> [WHAT YOU WILL DO] Look for the string "with" and copy every line that has it.

> [INFORMATION PROVIDED]
BEGIN

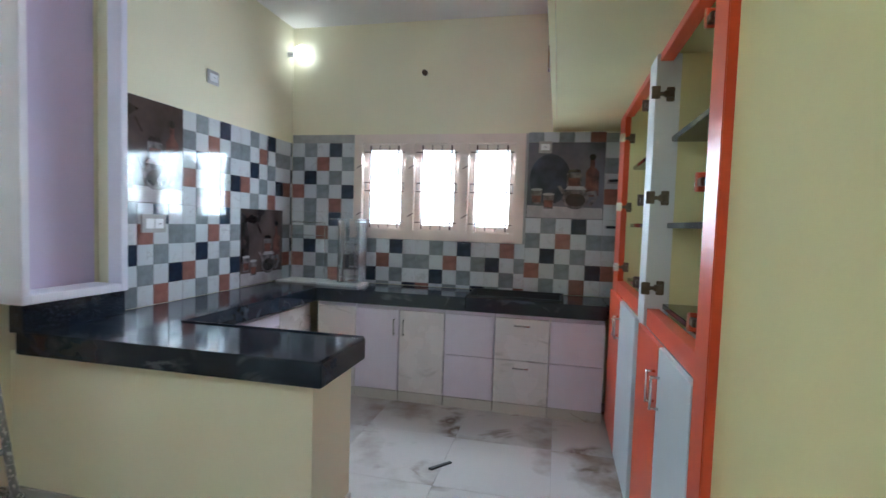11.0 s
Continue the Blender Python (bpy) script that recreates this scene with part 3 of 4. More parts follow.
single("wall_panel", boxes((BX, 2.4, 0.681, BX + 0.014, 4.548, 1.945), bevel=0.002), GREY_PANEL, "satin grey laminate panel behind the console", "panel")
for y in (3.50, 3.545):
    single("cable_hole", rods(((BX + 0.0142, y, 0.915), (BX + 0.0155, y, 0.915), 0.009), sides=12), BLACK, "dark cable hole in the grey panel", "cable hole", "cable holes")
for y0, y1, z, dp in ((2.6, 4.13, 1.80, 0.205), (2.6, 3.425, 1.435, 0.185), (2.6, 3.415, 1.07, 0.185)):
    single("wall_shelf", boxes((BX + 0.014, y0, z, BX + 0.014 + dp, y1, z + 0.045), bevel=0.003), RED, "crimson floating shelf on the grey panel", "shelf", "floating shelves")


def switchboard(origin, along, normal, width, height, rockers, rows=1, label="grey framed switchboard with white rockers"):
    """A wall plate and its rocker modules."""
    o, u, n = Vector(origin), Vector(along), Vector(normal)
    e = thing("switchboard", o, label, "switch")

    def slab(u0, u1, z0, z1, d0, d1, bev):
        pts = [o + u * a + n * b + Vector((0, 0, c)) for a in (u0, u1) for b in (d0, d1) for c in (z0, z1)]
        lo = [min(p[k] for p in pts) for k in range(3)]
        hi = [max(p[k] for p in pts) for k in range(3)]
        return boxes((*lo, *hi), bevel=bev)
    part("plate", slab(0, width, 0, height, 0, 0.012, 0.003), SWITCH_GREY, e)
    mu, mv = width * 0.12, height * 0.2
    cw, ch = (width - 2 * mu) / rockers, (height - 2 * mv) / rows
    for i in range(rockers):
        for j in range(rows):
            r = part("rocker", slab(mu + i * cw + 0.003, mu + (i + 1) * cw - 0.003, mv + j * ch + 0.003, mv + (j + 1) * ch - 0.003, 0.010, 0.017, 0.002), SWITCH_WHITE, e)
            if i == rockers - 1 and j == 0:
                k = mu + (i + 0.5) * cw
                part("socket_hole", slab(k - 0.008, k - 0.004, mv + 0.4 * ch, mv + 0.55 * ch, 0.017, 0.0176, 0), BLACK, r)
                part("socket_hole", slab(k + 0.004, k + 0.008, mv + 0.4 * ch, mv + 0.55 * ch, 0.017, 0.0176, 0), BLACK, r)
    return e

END

> [WRITTEN ANSWER]
Continue the Blender Python (bpy) script that recreates this scene with part 3 of 4. More parts follow.
def switchboard(origin, along, normal, width, height, rockers, rows=1, label="grey framed switchboard with white rockers"):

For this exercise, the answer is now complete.